El discurso estadounidense de la “guerra contra el comunismo”, que justificó los regímenes de seguridad nacional en el istmo durante el siglo XX, le dio paso en la década del 2000 a la guerra contra “el terrorismo” (contra “las pandillas” en la traducción regional) y actualmente contra “el narcotráfico”. En cada caso lo que se combate son las manifestaciones de la desigualdad y la miseria producida por la forma de articulación periférica de Centroamérica al capitalismo global (Paley, 2018).
A través de estos cambios de discurso lo que se mantiene es la cooperación estadounidense en materia de seguridad, lo que cambia es el vocabulario: lo que antes era entrenamiento para la lucha “contrainsurgente” es ahora para la lucha en contra del “crimen organizado”, sin que esto signifique un cambio importante en los contenidos y prácticas (Gill, 2004). También, cada ciclo de asistencia en seguridad ha terminado por crear la necesidad del siguiente ciclo (Schrader, 2019). Por ejemplo, no es ningún secreto que mucha de la infraestructura actual del tráfico de drogas a través de Centroamérica y hacia EE. UU. se produjo durante la Guerra Fría mediante los circuitos de apoyo a la lucha contrainsurgente en El Salvador y Nicaragua (Marshall y Scott, 1991).

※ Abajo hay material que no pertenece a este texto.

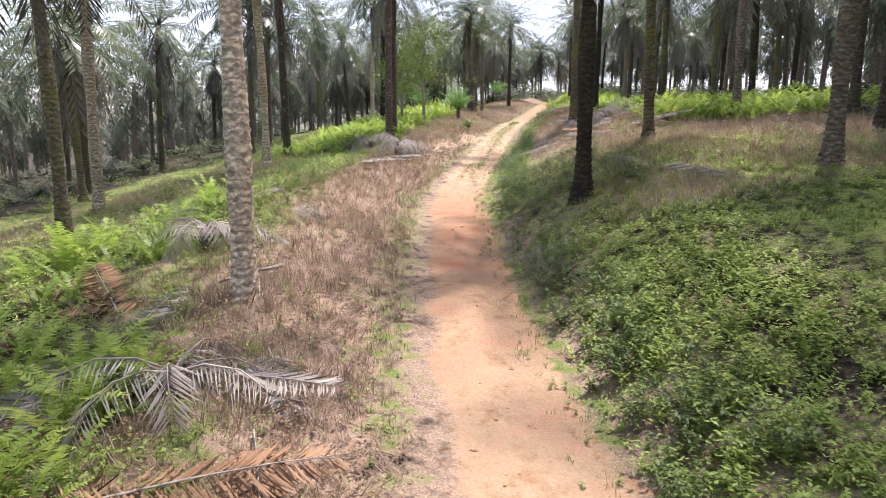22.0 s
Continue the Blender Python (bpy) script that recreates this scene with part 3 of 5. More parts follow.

Finalmente, lo que también se mantiene a través del tiempo es la promesa de que el orden liberal burgués traerá consigo una mejoría en las condiciones de vida de la población en general. Es en nombre de dicha promesa que se justifican las prácticas iliberales de las fuerzas del orden en contra de sus enemigos de turno. En el contexto actual de los supuestos doscientos años de vida independiente centroamericana, vale la pena preguntarnos si los costos de tantos años de guerra permanente han valido la pena de una promesa cuyas posibilidades de materialización para la mayoría de la población centroamericana, siguen estando tan lejos como cuando por primera vez fue formulada.